On Tuesday 16 March, the Ambassador of Ireland to Luxembourg, Peadar Carpenter, held a reception to celebrate St Patrick's Day, Ireland's national day, at the Cercle Cité in Luxembourg city centre at midday.

In attendance were members of the diplomatic corps, including the Ambassadors of Britain, The Netherlands and Poland, the former Prime Minister of Luxembourg, Jacques Santer, a number of sitting Members of Parliament, as well as members of the Irish community in Luxembourg and Friends of Ireland in the business sector.

Over 200 people attended the annual event at which musicians from the Luxembourg branch of Comhhaltas Ceolteoiri Eireann entertained those attending while Ambassador Carpenter and his wife welcomed the guests. Following the playing of both the Irish and Luxembourgish national anthems, Ambassador Carpenter spoke, giving a brief history of the life of St Patrick who brought Christianity to Ireland, and explaining that the day is both a religious and cultural day in Ireland. The Irish are very proud of their national day, the celebration of which started long before gaining independence. He also presented a brief history of the country in which the population continued to decline until 1972.
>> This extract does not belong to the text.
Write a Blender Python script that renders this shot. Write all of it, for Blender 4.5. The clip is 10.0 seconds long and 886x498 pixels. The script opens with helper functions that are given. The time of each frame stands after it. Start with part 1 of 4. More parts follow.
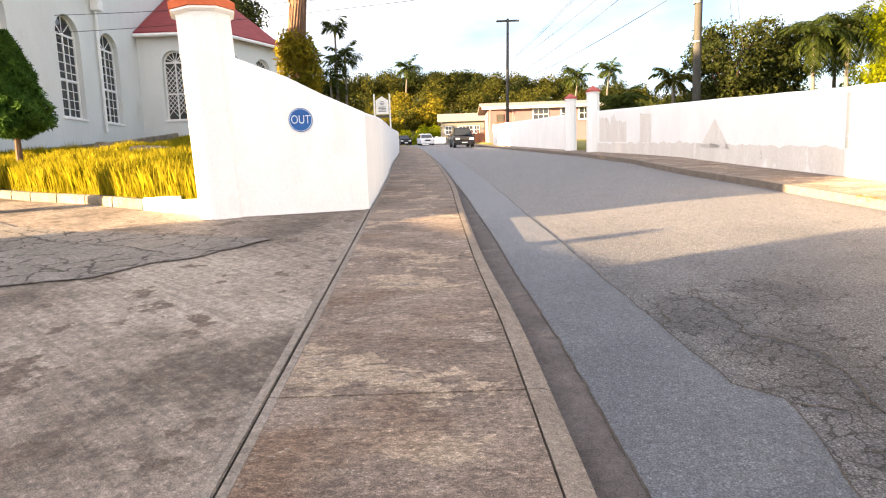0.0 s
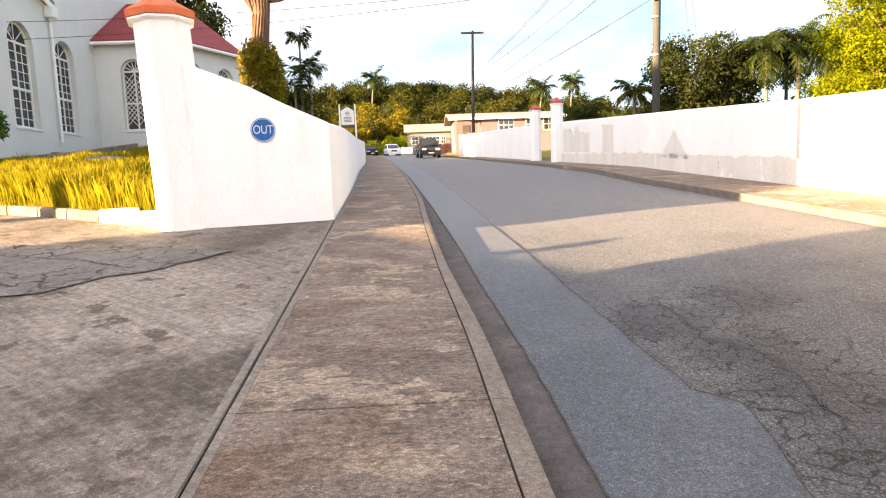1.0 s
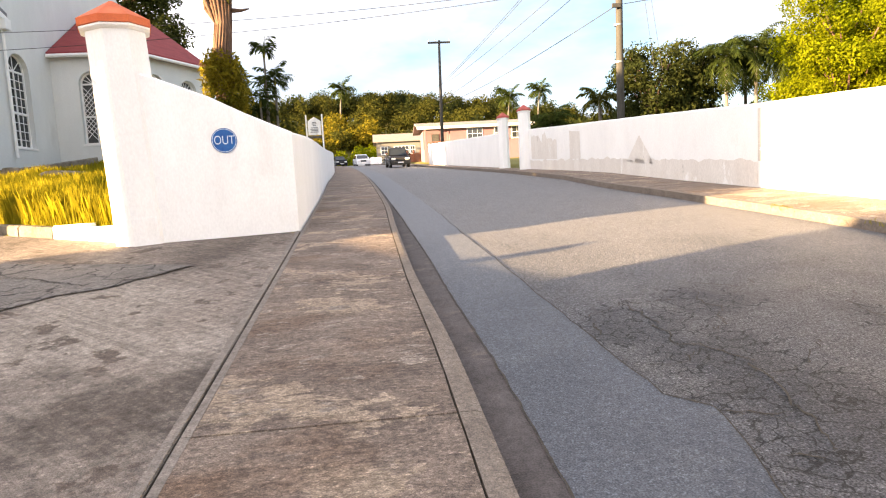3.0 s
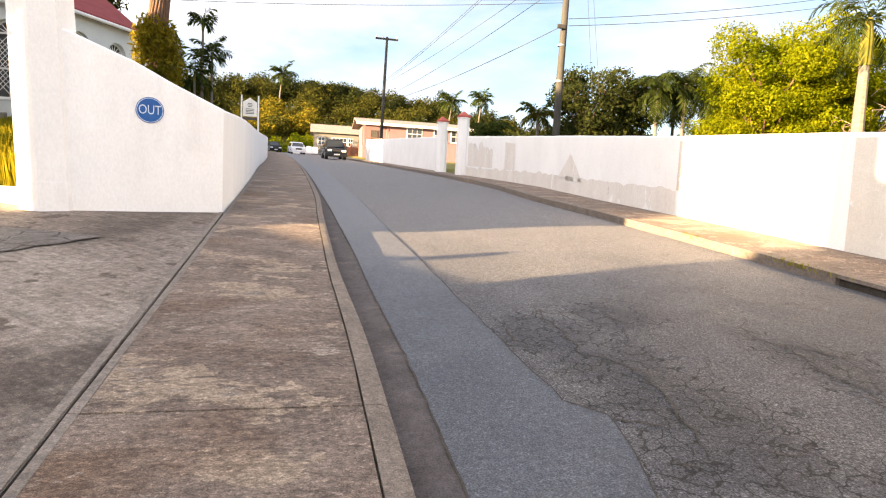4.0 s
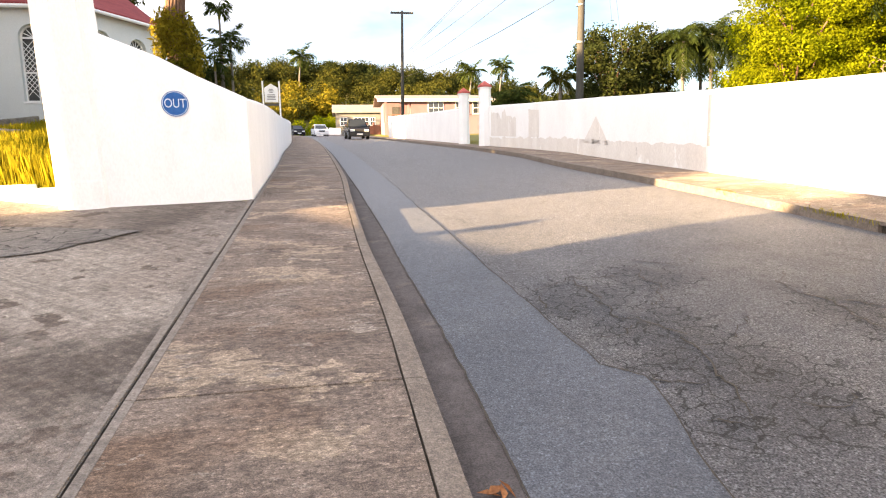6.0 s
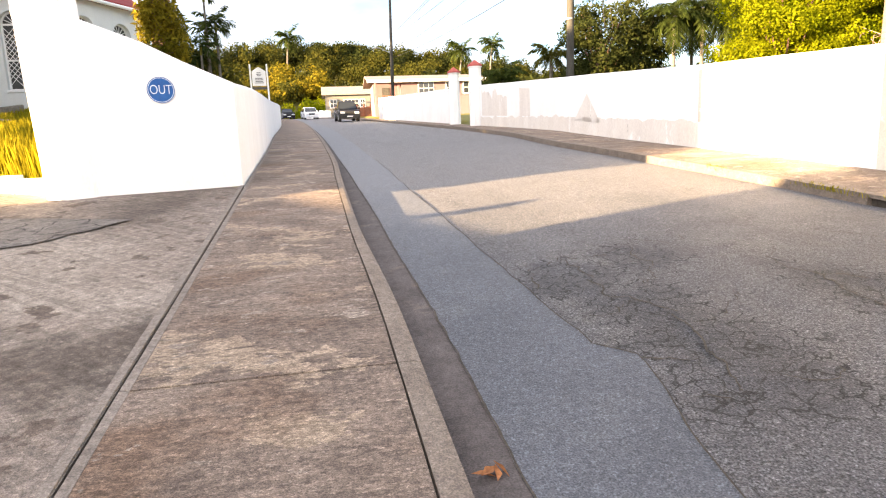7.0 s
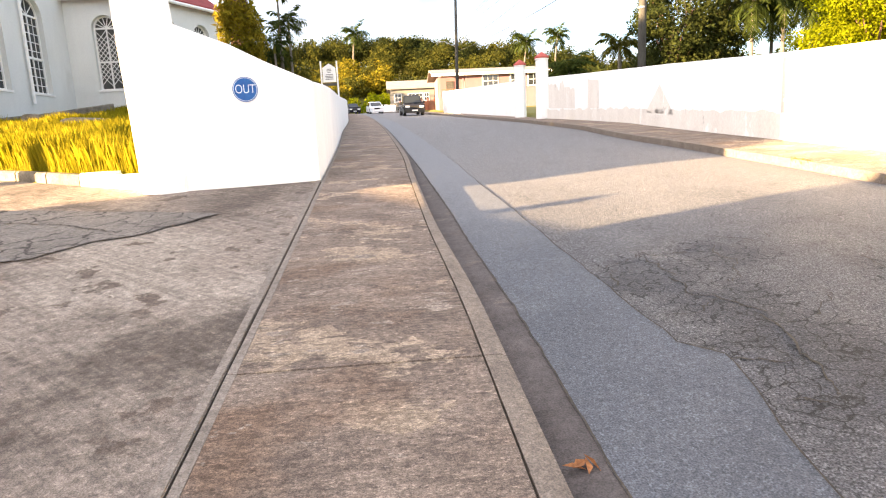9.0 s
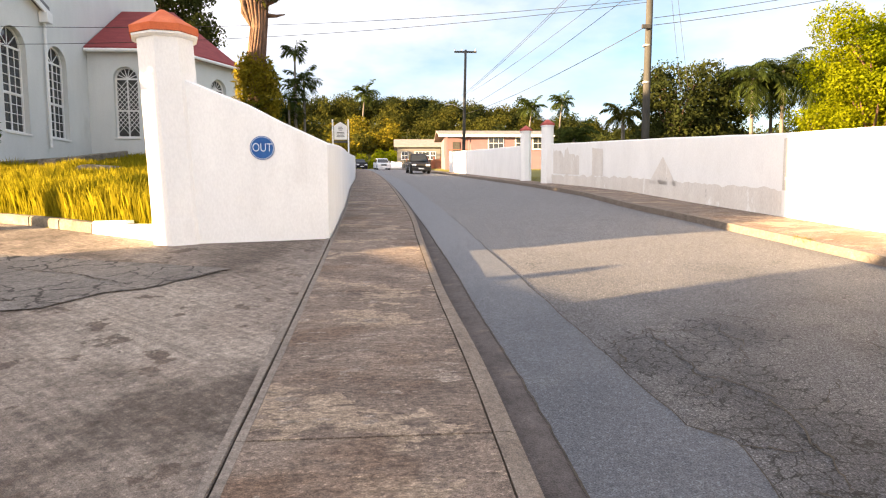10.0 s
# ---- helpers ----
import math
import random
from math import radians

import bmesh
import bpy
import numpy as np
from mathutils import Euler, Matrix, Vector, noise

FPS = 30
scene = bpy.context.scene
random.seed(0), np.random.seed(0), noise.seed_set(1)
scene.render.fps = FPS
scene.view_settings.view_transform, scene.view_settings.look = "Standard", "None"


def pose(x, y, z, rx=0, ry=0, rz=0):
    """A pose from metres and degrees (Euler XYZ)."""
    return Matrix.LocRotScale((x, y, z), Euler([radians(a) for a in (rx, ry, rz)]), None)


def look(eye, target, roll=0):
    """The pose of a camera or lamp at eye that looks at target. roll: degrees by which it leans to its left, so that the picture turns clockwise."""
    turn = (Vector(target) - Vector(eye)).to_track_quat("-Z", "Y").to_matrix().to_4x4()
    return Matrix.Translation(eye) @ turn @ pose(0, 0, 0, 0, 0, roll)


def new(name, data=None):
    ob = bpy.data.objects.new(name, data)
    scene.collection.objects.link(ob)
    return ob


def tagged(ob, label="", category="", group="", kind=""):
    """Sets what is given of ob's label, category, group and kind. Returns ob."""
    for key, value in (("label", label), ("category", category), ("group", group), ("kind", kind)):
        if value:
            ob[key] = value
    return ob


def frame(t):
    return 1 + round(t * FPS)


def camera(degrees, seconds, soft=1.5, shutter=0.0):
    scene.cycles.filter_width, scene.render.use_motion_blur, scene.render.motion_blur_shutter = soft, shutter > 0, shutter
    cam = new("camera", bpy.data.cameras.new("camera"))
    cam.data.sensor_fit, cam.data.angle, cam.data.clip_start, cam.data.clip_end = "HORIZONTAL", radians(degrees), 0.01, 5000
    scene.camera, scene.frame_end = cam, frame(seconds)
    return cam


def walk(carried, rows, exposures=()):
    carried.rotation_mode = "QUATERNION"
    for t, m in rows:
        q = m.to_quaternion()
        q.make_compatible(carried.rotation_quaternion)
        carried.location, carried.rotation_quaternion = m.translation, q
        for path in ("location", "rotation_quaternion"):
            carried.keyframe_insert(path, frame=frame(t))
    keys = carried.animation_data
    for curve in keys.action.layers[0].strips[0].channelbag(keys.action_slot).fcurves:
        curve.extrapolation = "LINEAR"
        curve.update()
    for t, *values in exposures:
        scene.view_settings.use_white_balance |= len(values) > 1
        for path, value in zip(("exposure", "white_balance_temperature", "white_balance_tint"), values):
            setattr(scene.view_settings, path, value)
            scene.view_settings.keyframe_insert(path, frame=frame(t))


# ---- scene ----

In reference to upcoming events, Amb Carpenter referred to the celebration from independence from Britain in 1916 and stated that the forthcoming 1916 Centenary Commemorations will include a hurling and camoige tournament, a lecture and the screening of a film. In common with Luxembourg, he said it is very important to educate and inform, and that it is important to look both forward and back.

About the Irish economy, he stated that 40% of the population is aged under 29 years, the youngest population in the EU, and that Ireland has a very strong education system. The country recorded a growth of 7.8% of GDP last year, the highest in the EU, with Agrifood being the largest sector (€10 billion of exports), also services and a huge tourism sector. he two main state agencies, Enterprise Ireland and the Industrial Development Authority (IDA) are working hard to attract new business and investment to Ireland. While the unemployment rate during the recent economic crisis reached 15.3%, it is now back down to 8.7%.

He concluded by referring to the sharmock as a belessing and wished everyone a Happy St Patrick's Day (tomorrow, 17 March).

The event continued with a reception of Irish food and drink.